Example 1: a star with diameter 1 AU (giant star) and luminosity of 425 suns will look as if it was only 5.7 degrees large in the sky of an observer 10 AU away, and its apparent luminosity will thus be 5.7/360 th its full luminosity in 2 d (which means 6.73 suns) and will be 25.783100/360th its full luminosity in 3 d since you include its angular area (which means, apparent luminosity will equal 30.43 suns).

Example 2: a star with diameter 1 AU (giant star) and luminosity of 100 suns will look as if it was only 5.7 degrees large in the sky of an observer 10 AU away, and its apparent luminosity will thus be 5.7/360 th its full luminosity in 2 d (which means 1.58 suns) and will be 25.783100/360th its full luminosity in 3 d since you include its angular area (which means, apparent luminosity will equal 7.16 suns).

Example 3: a star with diameter 10 AU (giant star) and luminosity of 1,000 suns will look as if it was only 5.7 degrees large in the sky of an observer 100 AU away, and its apparent luminosity will thus be 5.7/360 th its full luminosity in 2 d (which means 15.83 suns) and will be 25.783100/360th its full luminosity in 3 d since you include its angular area (which means, apparent luminosity will equal 71.61 suns).

The apparent luminosity depends on the absolute luminosity of the star, but if the apparent size of the star in your sky gets incredibly small because of your distance, then its apparent luminosity will diminish accordingly.

a reply to: ErosA433

Nice of you to join the conversation; I know your free time is limited, I sincerely appreciate you taking the time to share your input.

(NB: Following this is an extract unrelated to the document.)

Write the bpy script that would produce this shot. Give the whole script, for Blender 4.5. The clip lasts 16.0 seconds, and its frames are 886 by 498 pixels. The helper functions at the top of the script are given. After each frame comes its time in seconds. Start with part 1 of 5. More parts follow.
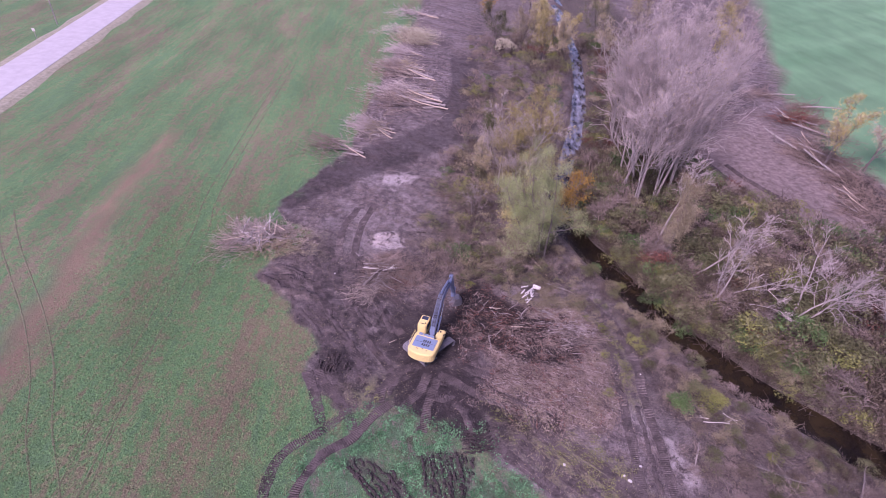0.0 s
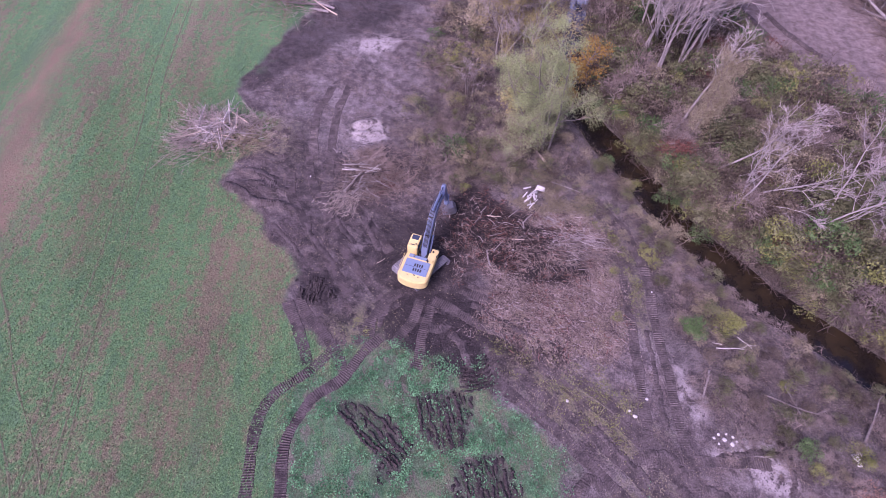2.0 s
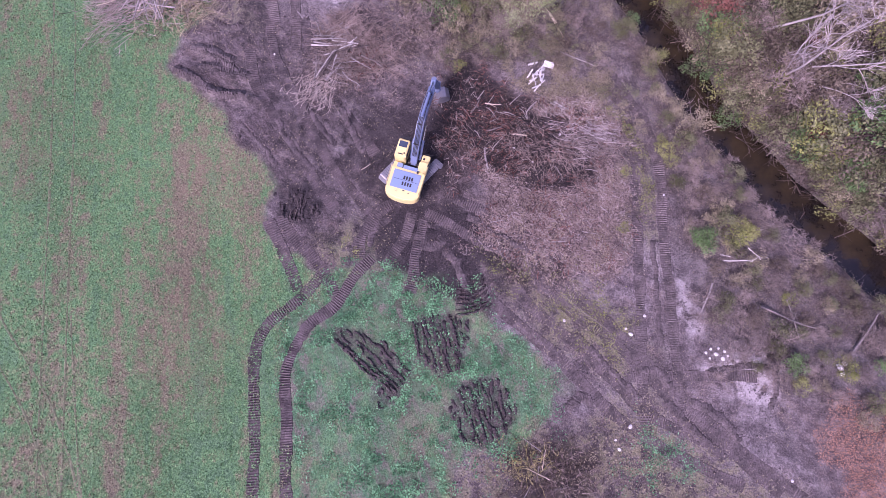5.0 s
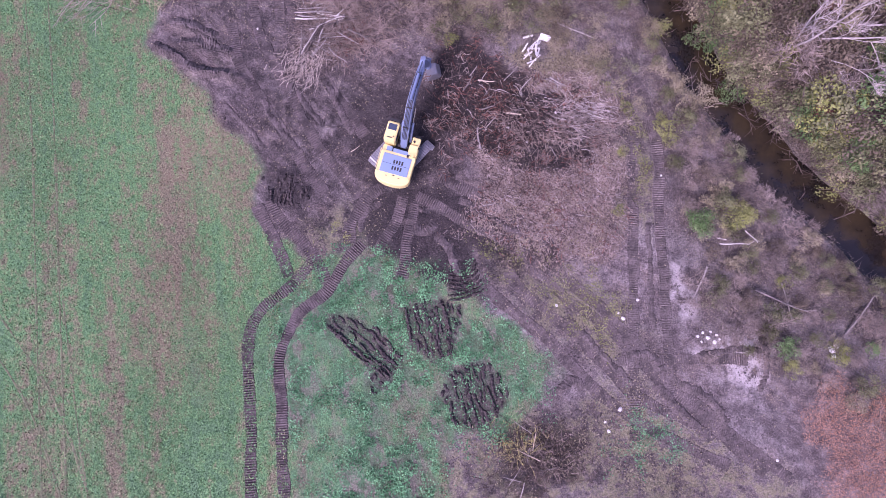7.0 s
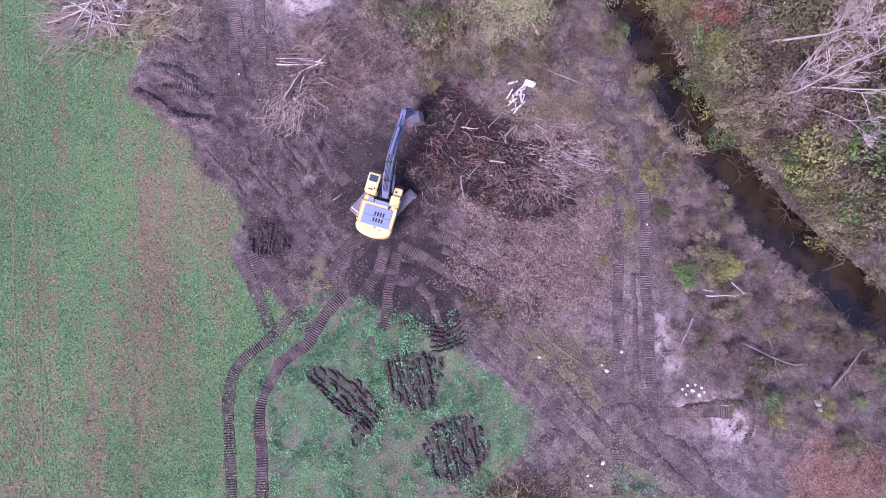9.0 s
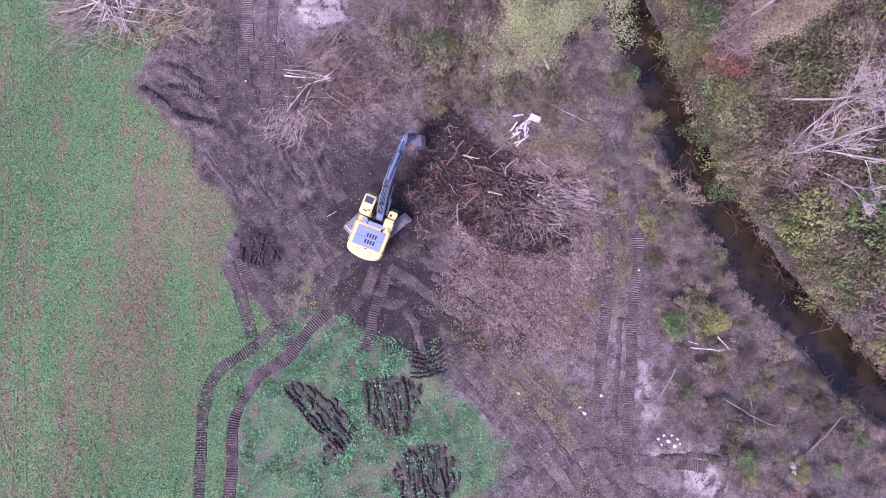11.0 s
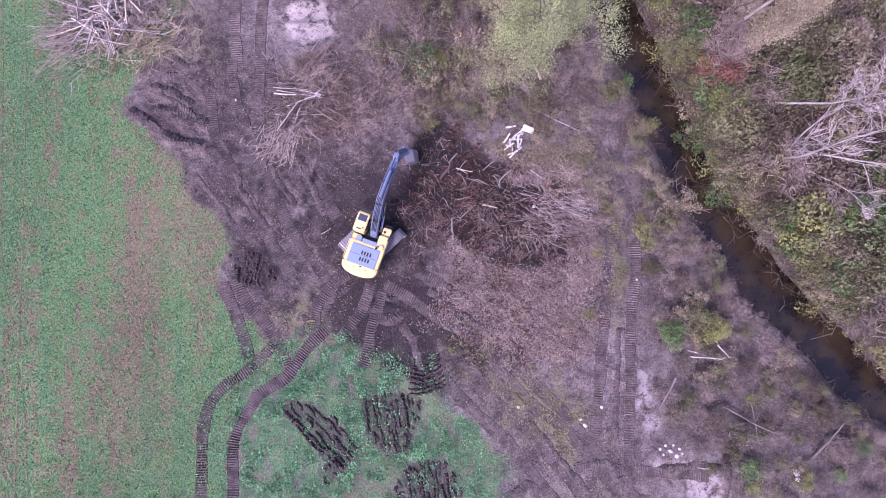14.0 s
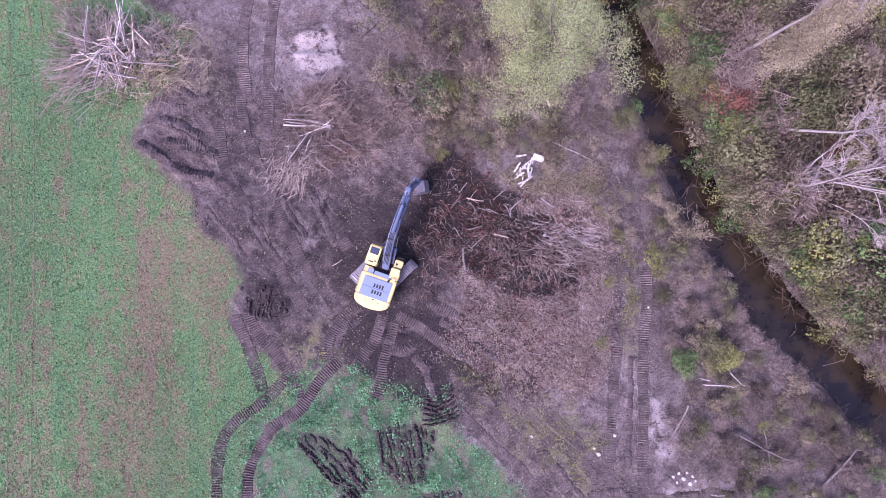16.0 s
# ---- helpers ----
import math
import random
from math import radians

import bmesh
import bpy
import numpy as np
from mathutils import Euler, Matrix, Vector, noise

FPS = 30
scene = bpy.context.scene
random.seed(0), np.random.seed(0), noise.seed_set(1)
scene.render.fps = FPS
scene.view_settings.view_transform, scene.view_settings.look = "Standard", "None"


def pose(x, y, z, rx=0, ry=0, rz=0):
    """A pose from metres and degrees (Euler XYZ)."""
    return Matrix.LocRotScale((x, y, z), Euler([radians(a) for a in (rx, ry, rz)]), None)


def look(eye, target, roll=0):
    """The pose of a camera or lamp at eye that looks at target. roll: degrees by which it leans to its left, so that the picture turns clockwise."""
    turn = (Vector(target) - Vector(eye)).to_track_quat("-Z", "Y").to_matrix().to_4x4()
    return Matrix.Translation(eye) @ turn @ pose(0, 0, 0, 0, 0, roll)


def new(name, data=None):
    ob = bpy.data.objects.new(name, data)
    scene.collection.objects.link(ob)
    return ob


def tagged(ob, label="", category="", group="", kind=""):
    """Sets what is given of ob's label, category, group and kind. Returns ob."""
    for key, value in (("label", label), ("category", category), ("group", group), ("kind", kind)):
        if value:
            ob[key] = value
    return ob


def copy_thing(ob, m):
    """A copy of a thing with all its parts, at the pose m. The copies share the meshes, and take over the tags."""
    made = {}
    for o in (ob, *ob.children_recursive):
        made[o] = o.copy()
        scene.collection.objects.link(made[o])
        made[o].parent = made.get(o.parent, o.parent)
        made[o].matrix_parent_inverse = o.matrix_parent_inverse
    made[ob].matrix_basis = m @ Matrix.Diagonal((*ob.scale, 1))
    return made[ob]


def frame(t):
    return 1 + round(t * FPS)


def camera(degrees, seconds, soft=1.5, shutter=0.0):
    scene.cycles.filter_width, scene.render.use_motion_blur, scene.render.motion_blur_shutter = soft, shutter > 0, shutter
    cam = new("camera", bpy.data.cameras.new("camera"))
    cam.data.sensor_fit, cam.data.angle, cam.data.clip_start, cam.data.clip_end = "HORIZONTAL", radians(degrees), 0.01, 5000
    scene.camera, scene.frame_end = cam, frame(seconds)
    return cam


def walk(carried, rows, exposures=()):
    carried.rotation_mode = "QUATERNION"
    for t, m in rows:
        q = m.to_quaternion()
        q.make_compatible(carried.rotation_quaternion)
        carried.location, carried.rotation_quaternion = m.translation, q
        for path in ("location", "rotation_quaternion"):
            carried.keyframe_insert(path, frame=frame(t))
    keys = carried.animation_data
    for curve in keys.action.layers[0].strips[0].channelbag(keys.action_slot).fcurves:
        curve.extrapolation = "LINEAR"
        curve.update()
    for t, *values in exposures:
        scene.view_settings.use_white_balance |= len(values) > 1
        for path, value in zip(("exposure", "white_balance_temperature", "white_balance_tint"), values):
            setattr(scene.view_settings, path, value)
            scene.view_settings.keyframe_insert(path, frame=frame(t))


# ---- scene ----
cam = camera(78.6, 16.0, soft=0.9)
PATH = [
    (0, (-1.365, 1.827, 46.355), (-1.278, 3.423, 45.154), 3.2),
    (0.5, (-1.344, 4.143, 46.436), (-1.261, 5.739, 45.233), 3.0),
    (0.7, (-1.312, 5.257, 46.449), (-1.221, 6.711, 45.078), 3.1),
    (1, (-1.262, 7.151, 46.531), (-1.166, 8.332, 44.920), 3.9),
    (1.5, (-1.131, 10.520, 46.804), (-1.027, 11.667, 45.169), 3.9),
    (2, (-0.983, 13.869, 47.045), (-0.866, 15.016, 45.411), 3.8),
    (2.5, (-0.875, 16.866, 47.255), (-0.752, 17.903, 45.549), 4.1),
    (3, (-0.751, 19.884, 47.309), (-0.643, 20.454, 45.395), 7.7),
    (3.2, (-0.671, 20.834, 47.353), (-0.563, 21.402, 45.439), 7.5),
    (5.3, (0.362, 28.263, 48.108), (0.443, 28.565, 46.133), 11.1),
    (5.5, (0.470, 28.854, 48.088), (0.544, 29.065, 46.100), 15.6),
    (6, (0.718, 29.810, 48.112), (0.794, 30.041, 46.126), 14.3),
    (6.5, (1.048, 30.242, 48.128), (1.120, 30.464, 46.141), 13.7),
    (7, (1.473, 30.587, 48.037), (1.539, 30.801, 46.050), 12.8),
    (7.5, (1.942, 31.238, 47.947), (2.006, 31.448, 45.959), 12.5),
    (8, (2.475, 32.313, 47.946), (2.536, 32.517, 45.957), 12.0),
    (8.5, (3.084, 33.818, 48.015), (3.140, 34.015, 46.025), 11.3),
    (9, (3.733, 35.510, 48.098), (3.784, 35.701, 46.108), 10.8),
    (9.5, (4.174, 36.879, 48.178), (4.224, 37.076, 46.189), 14.1),
    (12, (4.827, 38.097, 48.202), (4.871, 38.278, 46.211), 15.0),
    (12.5, (4.914, 38.245, 48.171), (4.956, 38.424, 46.179), 14.0),
    (13, (5.034, 38.513, 48.130), (5.074, 38.692, 46.139), 12.9),
    (13.5, (5.239, 39.037, 48.087), (5.273, 39.211, 46.095), 11.4),
    (14, (5.398, 39.685, 48.081), (5.433, 39.857, 46.089), 11.2),
    (14.5, (5.414, 40.406, 48.111), (5.447, 40.575, 46.119), 10.6),
    (15, (5.183, 41.206, 48.137), (5.217, 41.373, 46.145), 11.0),
    (15.5, (4.747, 41.994, 48.187), (4.780, 42.160, 46.194), 10.9),
    (16, (4.337, 42.684, 48.300), (4.375, 42.843, 46.307), 12.5),
]
walk(cam, [(t, look(eye, target, roll)) for t, eye, target, roll in PATH],
     [(0, 0.60, 5920, 59), (1, 0.60, 5780, 61), (1.5, 0.62, 5720, 61), (2.5, 0.76, 5680, 61), (3.2, 0.84, 5680, 60), (5.5, 1.0, 5680, 56), (9, 1.07, 5660, 53), (16, 1.11, 5660, 51.5)])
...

The inverse square law is extremely easy to measure in the lab, and can be analyzed with corrections for detector shape. I know this because Iv done it

Hm... What was the detector's shape in this experiment you describe? Were all points of the detector's surface at equal distance to the source of light? And, was the source of light infinitively small in shape?

Over stellar distances astronomers have a few tricks up their sleeves, many stars can have their distances determined via parallax

Indeed, but when the star is at the other side of the Galaxy, parallax becomes extremely tricky to determine. We have trouble determining Deneb's (uncertainty 500 light-years), and that's a star only 1840 light-years from us at most.

Now the size of the galaxy has been claimed to be 100,000 light years. You just can't determine the parallax of stars 100,000 light-years away, the uncertainty would be too great.

a reply to: swanne

-postulate 2: a star's apparent luminosity is directly related to its size in one's sky (the closer one is to such star, the bigger the latter will seem, and thus the brighter it will shine),

Okay, so you need to change the language here, because what your sentence is saying is false. I addressed this in my initial reply.

I'll get around to your calculations later, though from the looks of your thought pattern in postulate 2, I must currently presume that your calculations also fail to account for relative size, distance and luminosity.

originally posted by: swanne
This is important to consider when we compute the star's apparent luminosity. Now to find the area of a disk, we need to multiply the square of its diameter by 0.785398. As such, a disk with a diameter of 5.7 degrees will appear to have an area of 25.783095 square degrees in the sky. Similarly, a 1-degree large disk will cover 0.785398 of a square degree in your sky.

But this is where the mainstream F=L/A formula gives a different result. After setting everything on 3 dimensions, one gets the result of 32.828063 for 10 AU and the result of 1 for 57.295779 AU.

Can you elaborate on how you're getting the result of 32.828063? In your 2D example, you give a luminosity of 360/2pi*r. What luminosity and area are you using to get 32.828063 in 3D?

a reply to: PansophicalSynthesis

though from the looks of your thought pattern in postulate 2, I must currently presume that your calculations also fail to account for relative size, distance and luminosity.

And I am telling you that you are presuming wrong.

In my last post I exposed exactly what my train of thought was. If you read it back carefully - you'll see that luminosity is included in the formula I use, along with diameter and distance. Basically, the whole of my last post could be simplified as this formula:

L((0.785398((d/r)57.295779)^2)/360)

Where L is the intrinsical luminosity of the star, d is the diameter of the star, and r is the distance to the star.
Not because I didn't mention the luminosity in postulate 2 means that I have excluded it. Of course I've included it - I simply thought that it would be so self-evident that it needed not mentioning in the postulate. In which case I would present my most sincere apologies if doing such thing only caused confusion.

a reply to: nataylor

What luminosity and area are you using to get 32.828063 in 3D?

Luminosity L (for the maintream, F=L/A formula) of the star in 2 d was indeed here set at 360 (as an example).

In 3 d, the luminosity L would become 41252.961249 (spherical area of 360, 360 being the circumference in 2 d). The receiving surface is modelled (by mainstream) as a sphere stretching all around the star. The area of such a sphere is dependent upon its radius r. For a radius of 10 units, the area of this said sphere will be equal to 4pi*r^2, or, here, 1256.637061. Since the mainstream formula is F=L/A, and since here L = 41252.961249 & A = 1256.637061, then F = 41252.961249/1256.637061, which equals 32.828063.

These values above and in the OP are, of course, an example amongst so many available, and all these values were set as such for comparison purpose only.